Comment Ikea réinvente sa logistique
Drones, casiers automatisés disponibles 24 heures sur 24… Ikea Belgique est à la pointe de l’innovation et perfectionne sa logistique afin d’améliorer l’environnement de travail et répondre à l’évolution des comportements d’achat.
Dehors, la nuit vient de tomber. Les derniers ouvriers quittent l’entrepôt. Si toutes les lumières sont éteintes, l’activité n’a pas cessé pour autant. A l’intérieur du centre de distribution de Zaventem, des drones autonomes prennent leur envol pour procéder au contrôle des stocks du magasin. Ils évoluent dans le noir grâce à un système de positionnement et de géolocalisation. La même opération se déroule dans les points de vente de Gand, Zaventem, Anderlecht, Liège, Mons, Arlon et Wilrijk. “Selon le site, on compte entre quatre et six drones répartis dans l’entrepôt”, explique Fabrice Charlier, responsable projet logistique d’Ikea Belgique.
Cela fait quatre ans qu’Ikea Belgique a déployé ce procédé dans ses centres logistiques, grâce à un partenariat conclu avec l’entreprise suisse Verity. A l’origine exclusivement active dans l’entertainment, Verity utilisait cette technologie pour animer des concerts et autres spectacles. A la suite de la crise sanitaire, qui a mis à mal l’évènementiel, elle a décidé de se diversifier et de se concentrer davantage sur la logistique. Les premiers tests ont été effectués dans un entrepôt suisse. “Ils ont ensuite cherché un magasin pilote pour implémenter le système complet et Gand s’est porté volontaire”, se rappelle Fabrice Charlier. Depuis, la technologie est employée dans une cinquantaine de points de vente Ikea. Une opportunité pour Verity puisque le spécialiste de l’ameublement s’est engagé à déployer la technologie dans l’ensemble de ses commerces. Le géant suédois en compte actuellement 374, dans 30 pays.

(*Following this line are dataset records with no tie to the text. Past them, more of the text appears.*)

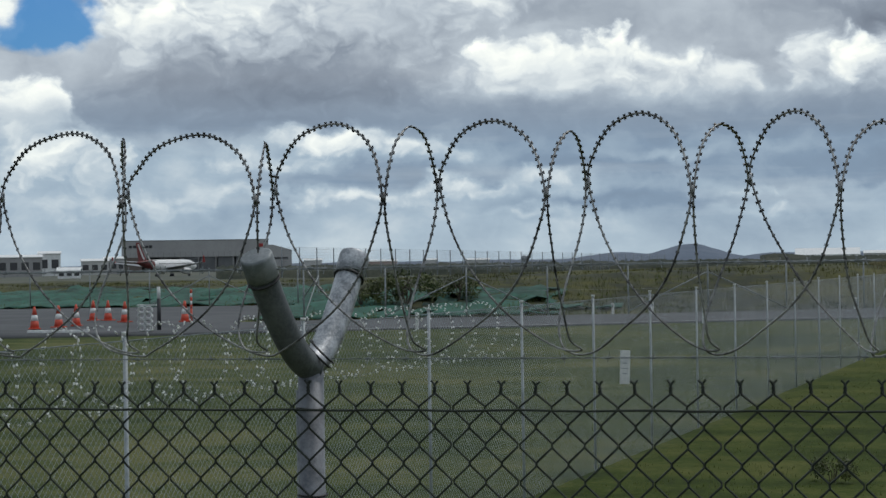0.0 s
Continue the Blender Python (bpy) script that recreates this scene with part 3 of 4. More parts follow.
# ---- road works at the left ----
def cone(x, y, tilt=0.0):
    c = thing("traffic_cone", (x, y, ground_z(y) + 0.04), random.uniform(0, 90), label="orange traffic cone with a white band", category="traffic cone", group="cones on the road")
    box("base", -0.19, 0.19, -0.19, 0.19, 0, 0.035, ORANGE, c, 0.01)
    for nm, z0, z1, r0, r1, m in (("lower_cone", 0.03, 0.26, 0.145, 0.112, ORANGE), ("white_band", 0.26, 0.44, 0.114, 0.085, PLATE), ("tip", 0.44, 0.7, 0.085, 0.03, ORANGE)):
        v, f = sweep([(0, 0, z0), (0, 0, z1)], 1.0, 16, taper=[r0, r1])
        raw(nm, v, f, m, c, smooth=True)
    c.rotation_euler = (radians(tilt), 0, c.rotation_euler.z)


for row in ((-23.8, 47.6), (-23.5, 48.7), (-23.4, 49.8), (-24.8, 54.3), (-24.2, 54.2), (-20.75, 52.6), (-22.9, 52.6)):
    cone(*row)


def delineator(x, y):
    d = thing("delineator_post", (x, y, ground_z(y) + 0.03), label="orange and white striped delineator post", category="bollard")
    for i in range(5):
        tube("band", [(0, 0, 0.42 + 0.13 * i), (0, 0, 0.55 + 0.13 * i)], 0.04, ORANGE if i % 2 == 0 else PLATE, d, 10)
    tube("stem", [(0, 0, 0), (0, 0, 0.42)], 0.04, ORANGE, d, 10)


delineator(-20.9, 53.6)


def ring_stack(x, y):
    """Stacked loops of white wire beside a dark bollard."""
    s = thing("wire_ring_stack", (x, y, ground_z(y) + 0.03), label="stack of white wire coils standing on the asphalt", category="wire coil")
    for col in (-0.11, 0.11):
        for k in range(4):
            z = 0.1 + 0.18 * k
            pts = [(col + 0.11 * math.cos(a * math.pi / 8), 0.05 * math.sin(a * 3), z + 0.085 * math.sin(a * math.pi / 8)) for a in range(17)]
            tube("ring", pts, 0.034, PLATE, s, 6)
    box("crossbar", -0.24, 0.36, -0.03, 0.03, 0.76, 0.8, PLATE, s)
    b = thing("bollard", (x - 0.05, y + 1.2, ground_z(y) + 0.03), label="dark bollard with a pale reflective top", category="bollard")
    tube("shaft", [(0, 0, 0), (0, 0, 0.95)], 0.06, DARK, b, 10)
    tube("sleeve", [(0, 0, 0.95), (0, 0, 1.3)], 0.05, PLATE, b, 10)


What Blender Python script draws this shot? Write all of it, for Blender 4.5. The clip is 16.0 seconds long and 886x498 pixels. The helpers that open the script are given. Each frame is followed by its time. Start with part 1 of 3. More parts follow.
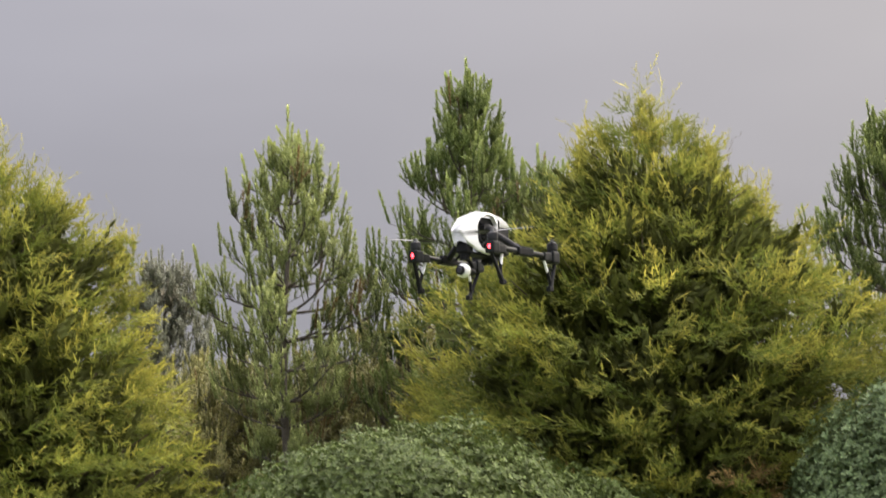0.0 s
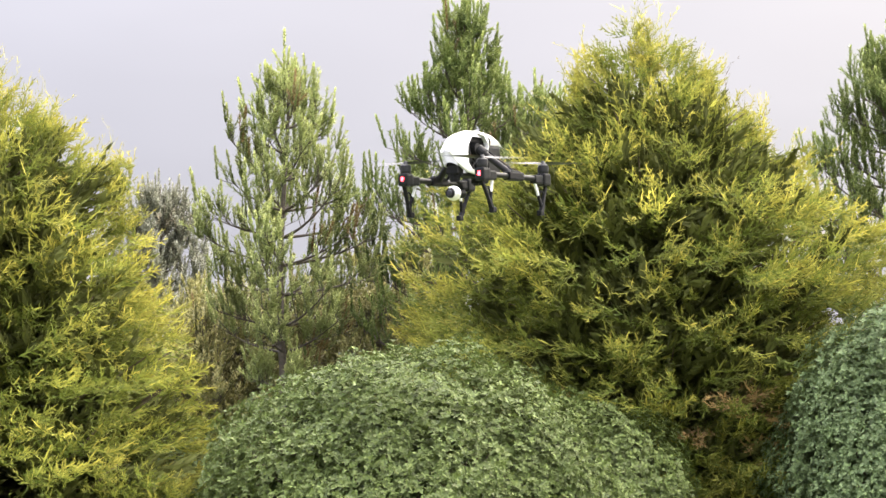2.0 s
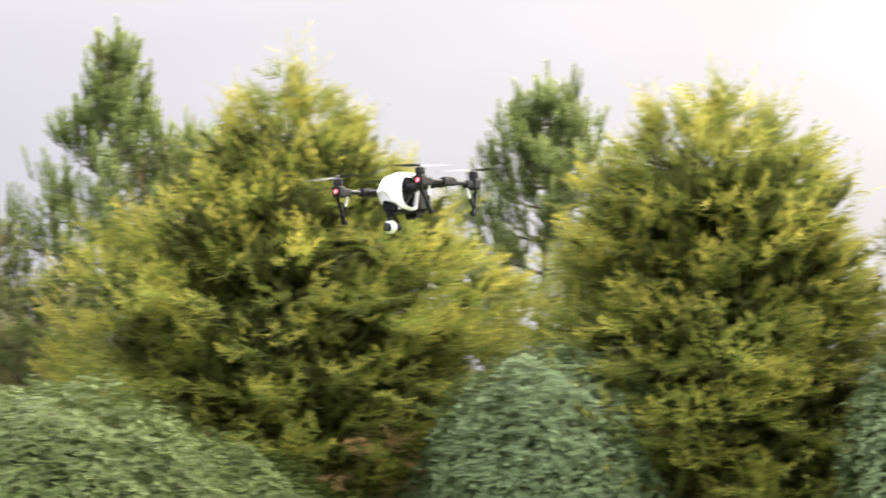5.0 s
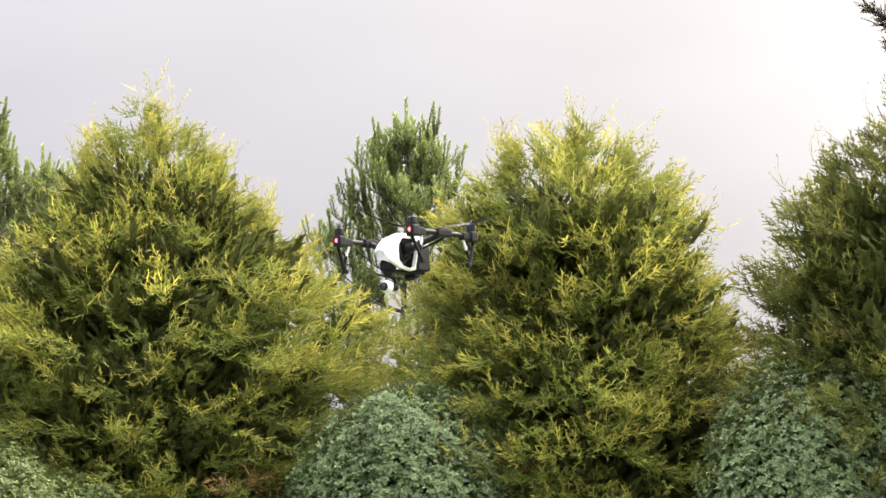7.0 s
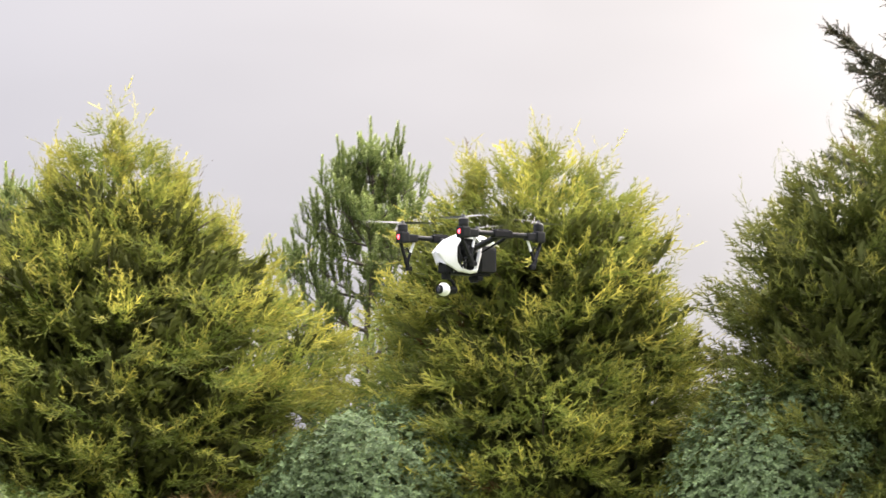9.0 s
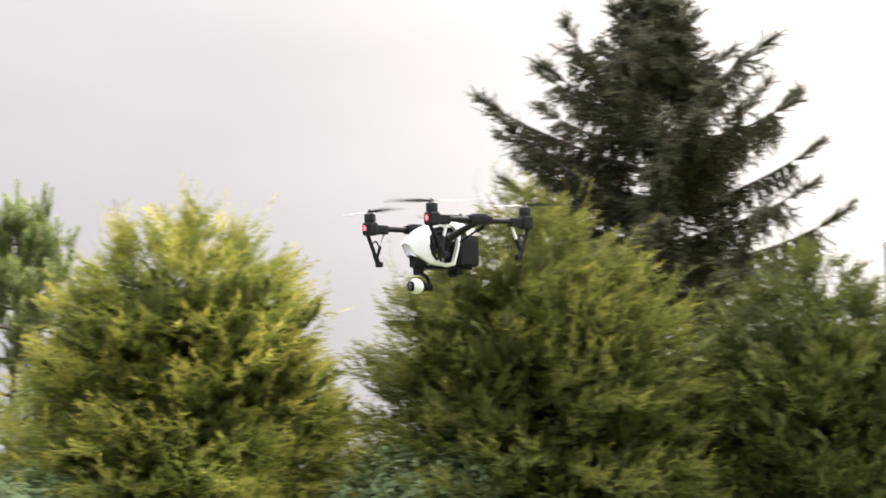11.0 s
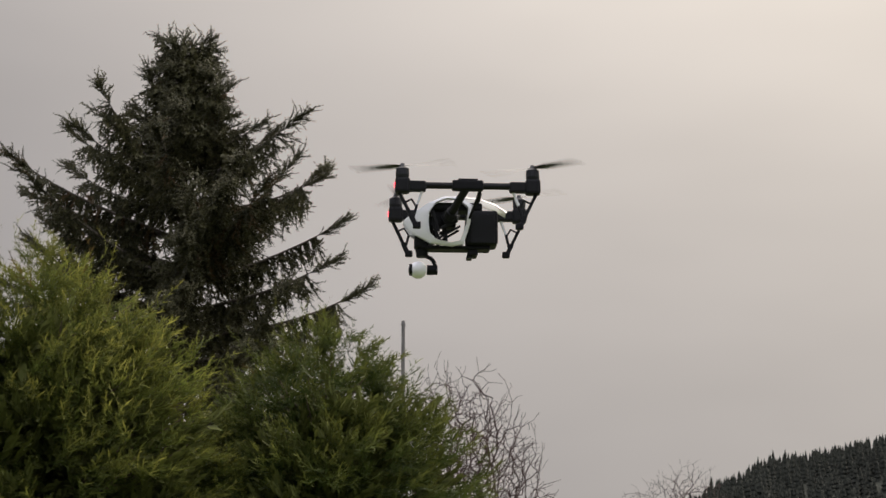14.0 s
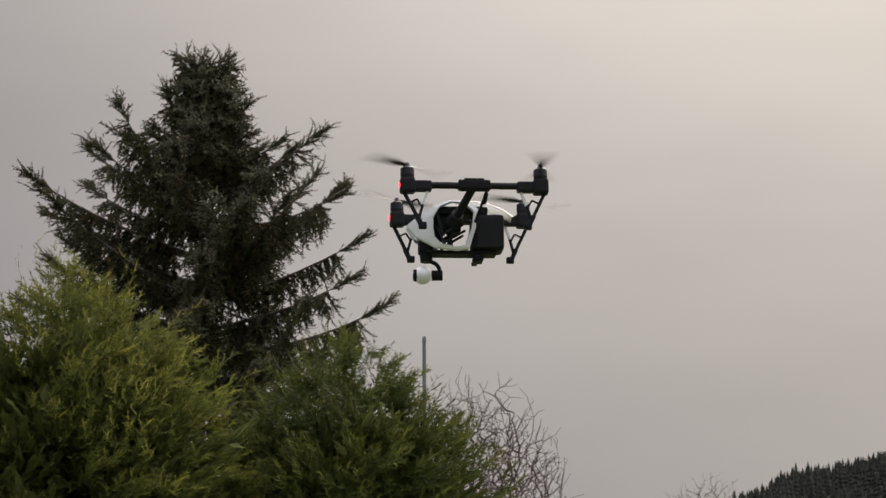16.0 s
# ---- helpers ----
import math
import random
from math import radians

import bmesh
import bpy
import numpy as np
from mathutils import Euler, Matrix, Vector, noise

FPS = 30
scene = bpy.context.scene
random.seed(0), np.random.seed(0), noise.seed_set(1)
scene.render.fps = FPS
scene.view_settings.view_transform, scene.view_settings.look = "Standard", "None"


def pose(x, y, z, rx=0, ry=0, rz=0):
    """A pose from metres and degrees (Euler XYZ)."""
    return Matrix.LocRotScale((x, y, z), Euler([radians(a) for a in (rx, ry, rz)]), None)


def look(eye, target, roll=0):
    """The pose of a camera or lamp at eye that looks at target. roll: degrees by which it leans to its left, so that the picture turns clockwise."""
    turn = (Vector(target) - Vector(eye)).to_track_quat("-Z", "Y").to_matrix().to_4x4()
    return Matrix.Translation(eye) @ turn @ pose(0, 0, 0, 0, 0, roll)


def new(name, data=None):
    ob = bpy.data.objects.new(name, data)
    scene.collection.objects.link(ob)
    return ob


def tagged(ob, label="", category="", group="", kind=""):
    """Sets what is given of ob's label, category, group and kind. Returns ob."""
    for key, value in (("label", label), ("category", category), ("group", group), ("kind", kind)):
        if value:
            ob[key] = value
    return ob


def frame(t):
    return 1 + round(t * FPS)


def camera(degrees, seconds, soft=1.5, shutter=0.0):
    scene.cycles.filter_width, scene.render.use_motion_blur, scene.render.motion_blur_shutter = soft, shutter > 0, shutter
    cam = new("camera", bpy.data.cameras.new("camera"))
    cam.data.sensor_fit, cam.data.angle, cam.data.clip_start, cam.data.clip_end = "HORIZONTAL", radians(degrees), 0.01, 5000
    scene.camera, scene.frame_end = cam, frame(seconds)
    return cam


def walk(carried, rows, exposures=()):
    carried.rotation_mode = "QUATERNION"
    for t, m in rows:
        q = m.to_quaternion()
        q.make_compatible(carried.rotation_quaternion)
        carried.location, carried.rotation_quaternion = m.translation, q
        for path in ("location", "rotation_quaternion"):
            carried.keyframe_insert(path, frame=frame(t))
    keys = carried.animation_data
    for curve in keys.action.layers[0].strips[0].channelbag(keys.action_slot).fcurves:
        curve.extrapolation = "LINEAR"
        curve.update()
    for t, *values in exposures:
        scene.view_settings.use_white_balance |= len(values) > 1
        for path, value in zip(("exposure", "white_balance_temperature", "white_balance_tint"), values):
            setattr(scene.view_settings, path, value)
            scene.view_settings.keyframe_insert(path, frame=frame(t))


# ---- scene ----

Eviter les erreurs de stock
Ikea utilise ces petits appareils pour suivre de manière très précise ses stocks, évitant cette tâche longue et chronophage à ses employés, qui passaient plusieurs heures par jour à traverser les immenses locaux et à tout saisir manuellement. “Ils peuvent ainsi consacrer plus de temps à des tâches à valeur ajoutée, comme l’amélioration de la productivité, de l’expérience et du service client”, poursuit Fabrice Charlier. L’entreprise réduit au passage ses coûts opérationnels, évitant certains frais additionnels: perte de temps pour l’employé qui ne trouve éventuellement pas le bon produit au bon endroit, livraison supplémentaire afin de compléter une commande mal exécutée, risque d’annulation par le client de ladite commande, etc. “Ces coûts sont difficiles à quantifier, mais ils sont substantiels”, affirme le responsable logistique.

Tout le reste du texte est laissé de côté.